Charged by electricity

Core business

How do you keep up with – and preferably ahead of – the rapid pace of developments in the green shift?

"We are fortunate that what has always been Statkraft's core business is now increasingly in demand. For us, it's always been about renewable energy. Now we're looking at the big picture and focusing on renewable energy in a wider sense. This means, among other things, increased investment in solar and wind power in addition to hydropower."

"But there will still be a need for liquid fuel, and it's important that this also is produced from renewable sources. That is why we are engaged in the innovation and development of biofuels based on sustainable raw materials. Among other things, we are looking at biofuels and hydrogen produced using renewable electricity."

What about power trading?

"We will continue to further develop the trading expertise of the company. Statkraft currently manages about as much renewable power generation for other companies as we generate ourselves. That will continue to grow and by becoming more integrated with our customers, we will benefit even more from selling renewable energy."

"This means selling more to the companies in the world that have committed to using renewable energy, such as Google, Facebook and IKEA. Our job is to develop concepts with attractive prices and terms, but which also verify full renewability. We will provide an overview of everything from consumption to documentation, billing and facilitation for energy efficiency as well as good customer communication."

Several countries are leading the way

A country's geographic, climatic and market regulatory conditions have a lot to say for profitability.
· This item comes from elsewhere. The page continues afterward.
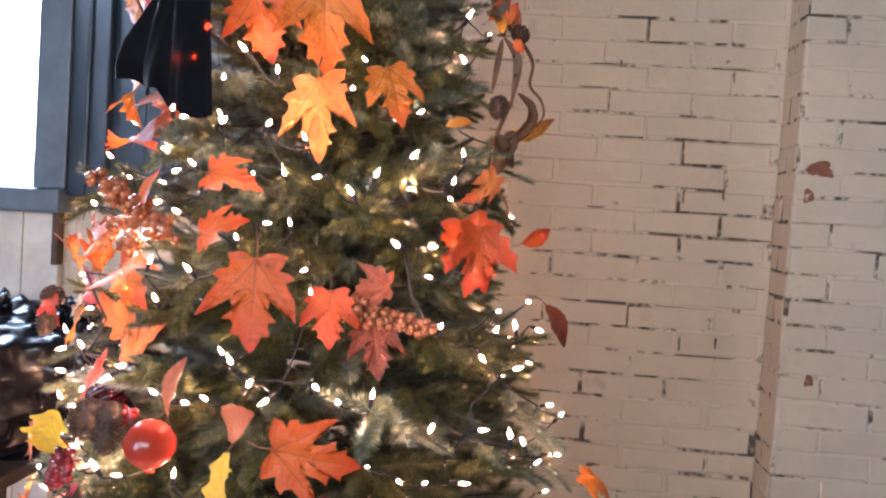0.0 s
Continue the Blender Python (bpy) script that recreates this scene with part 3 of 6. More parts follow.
def branch_mesh(seed):
    """One bushy branch along +x, a metre's third long, of stubby side shoots."""
    rg = random.Random(seed)
    vs, fs, marks = [], [], []
    main = [Vector((0, 0, 0)), Vector((0.12, 0, 0.018)), Vector((0.22, 0.0, 0.020)), Vector((0.285, 0, 0.014)), Vector((0.335, 0, 0.008))]
    bm = bmesh.new()
    tube(bm, main, [0.004, 0.0035, 0.003, 0.0025, 0.0015], 5)
    for i in range(1, 4):
        shoot(vs, fs, main[i], main[i + 1] - main[i], (main[i + 1] - main[i]).length * (1.15 if i == 3 else 1.0), (190, 300, 480)[i - 1], rg, 0.022)
    shoot_tone(fs, marks, 0, rg)
    for i, (k, s) in enumerate([(0.11, 1), (0.14, -1), (0.20, 1), (0.23, -1), (0.28, rg.choice((1, -1))), (0.16, 0.2), (0.29, 0.4)]):
        p = Vector((k, 0, 0.018))
        d = Vector((rg.uniform(0.55, 1.0), s * rg.uniform(0.55, 0.95), rg.uniform(-0.25, 0.35) if abs(s) == 1 else rg.uniform(0.4, 0.8)))
        ln = (0.15, 0.145, 0.12, 0.11, 0.075, 0.11, 0.06)[i] * rg.uniform(0.85, 1.12)
        shoot(vs, fs, p, d, ln, int(6000 * ln), rg, rg.uniform(0.0195, 0.023))
        shoot_tone(fs, marks, rg.choice((0, 0, 3, 3, 3, 4)), rg)
        tube(bm, [p, p + d.normalized() * ln * 0.9], [0.0022, 0.0012], 4)
    me = bpy.data.meshes.new("branch")
    tv = [v.co.copy() for v in bm.verts]
    bm.verts.index_update()
    tf = [[v.index for v in f.verts] for f in bm.faces]
    bm.free()
    n0 = len(vs)
    me.from_pydata([tuple(v) for v in vs] + [tuple(v) for v in tv], [], fs + [[i + n0 for i in f] for f in tf])
    for mt in (needle_blue if seed % 3 == 0 else needle_green, twig_mat, needle_pale, needle_shaded, needle_green if seed % 3 == 0 else needle_blue):
        me.materials.append(mt)
    me.polygons.foreach_set("material_index", marks + [1] * len(tf))
    return me


tree = thing("christmas_tree", "tall bushy artificial fir tree decorated for autumn with warm lights", "christmas tree", at=Matrix.Translation(AXIS))
bm = bmesh.new()
tube(bm, [(0, 0, 0.02), (0, 0, 1.2), (0, 0, 2.10)], [0.018, 0.016, 0.006], 12)
part("trunk", bm, trunk_mat, tree, "green metal pole")
for k in range(4):
    a = math.pi / 2 * k + 0.4
    bm = bmesh.new()
    tube(bm, [(0.02 * math.cos(a), 0.02 * math.sin(a), 0.14), (0.12 * math.cos(a), 0.12 * math.sin(a), 0.10), (0.21 * math.cos(a), 0.21 * math.sin(a), 0.018)], 0.011, 8)
    part("stand_leg", bm, trunk_mat, tree)
branches = [branch_mesh(s) for s in range(9)]


def spray_mesh(seed):
    """A short spray of three or four stubby fingers along +x, its tip at the origin, coloured pale as if lit."""
    rg = random.Random(50 + seed)
    vs, fs, marks = [], [], []
    shoot(vs, fs, Vector((-0.13, 0, 0)), Vector((1, 0, 0.02)), 0.13, 390, rg, 0.022, 0.0011, 0.10)
    for k in range(len(fs)):
        marks.append(1 if rg.random() < 0.30 else 0)
    for k, s in ((-0.105, 1), (-0.09, -1), (-0.06, 0.3)):
        n0 = len(fs)
        shoot(vs, fs, Vector((k, 0, 0)), Vector((rg.uniform(0.6, 1.0), s * rg.uniform(0.7, 1.0), rg.uniform(-0.3, 0.4))), rg.uniform(0.065, 0.09), 230, rg, 0.0205, 0.0011, 0.15)
        for _ in range(n0, len(fs)):
            marks.append(1 if rg.random() < 0.30 else 0)
    me = bpy.data.meshes.new("spray")
    me.from_pydata([tuple(v) for v in vs], [], fs)
    me.materials.append((needle_green, needle_lit, needle_blue)[seed % 3])
    me.materials.append(needle_pale)
    me.polygons.foreach_set("material_index", marks)
    return me


sprays = [spray_mesh(s) for s in range(6)]
rg = random.Random(21)
z, ring = 0.30, 0
while z < 1.86:
    R = reach(z)
    n_b = max(6, int(round(4 + 20 * R)))
    for k in range(n_b):
        a = 2 * math.pi * (k + 0.5 * (ring % 2) + rg.uniform(-0.22, 0.22)) / n_b
        outer = R * rg.uniform(0.82, 0.98) * (1.0 if z < 1.55 else 0.90)
        if 0.28 < z < 0.80 and abs((a - radians(287) + math.pi) % (2 * math.pi) - math.pi) < 0.42:
            outer *= 0.78
        s = min(1.25, max(0.5, outer / 0.40)) * rg.uniform(0.92, 1.06)
        r0 = max(0.0, outer - 0.375 * s)
        droop = rg.uniform(-4, 6) if z < 0.45 else rg.uniform(0, 14) if z < 1.7 else rg.uniform(-38, -10) * (z - 1.6) / 0.5
        # mainly olive branches higher up: the bulbs' golden light put into the colour
        ob = new("branch", branches[rg.randrange(9) if z < 1.1 else rg.choice((1, 2, 4, 5, 7, 8))])
        ob.parent = tree
        ob.matrix_basis = Matrix.Translation(lean(z)) @ pose(r0 * math.cos(a), r0 * math.sin(a), z + rg.uniform(-0.03, 0.03), 0, 0, math.degrees(a)) @ pose(0, 0, 0, rg.uniform(-32, 32), droop, 0) @ Matrix.Diagonal((s, s, s, 1))
    z += 0.094 - 0.034 * (z / 2.1)
    ring += 1
rg = random.Random(17)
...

What does it mean to be present in multiple markets?

"To be at the forefront of technology we must have a presence wherever new developments are occurring, whether it be in power generation or in power trading."

"We learn a great deal from all of the markets in which we operate. Statkraft's expertise is a mix of what we originally brought with us from Norway, not least from over 100 years as a leader in hydropower, and what we learn abroad. We also become better in Norway by being involved where new hydropower is being built. In Norway, most of our activities have to do with upgrading existing power plants."

Entering the spotlight

It will take time to change the world's energy systems. How will renewables, oil, coal and gas coexist in the meantime?

"Although there is exponential growth in renewables, we are in a long period during which oil and gas and electricity will all have a role. It's important that the actors in the energy sector work together and do not see each other as opponents."

"Coal will decline rapidly. Construction of new coal power plants has stopped in many places and now we, along with others, are challenging the existing coal power plants. We can sell electricity from renewable sources cheaper than power from coal."

Renewable energy has taken a back seat for a long time.. Now it is entering the spotlight?

"Interest from the outside world has grown gradually in recent years. Now we find that banks and financial institutions organise their own renewable energy conferences. This is new."

"The world is now investing as much in renewable energy as in all other power generation combined. As a result, this has become a major financial sector. As renewable energy has grown, so has the risk in financing fossil energy projects."

"What is being built today will still be here in 2040, so this raises the question – will there be a use for it or not?"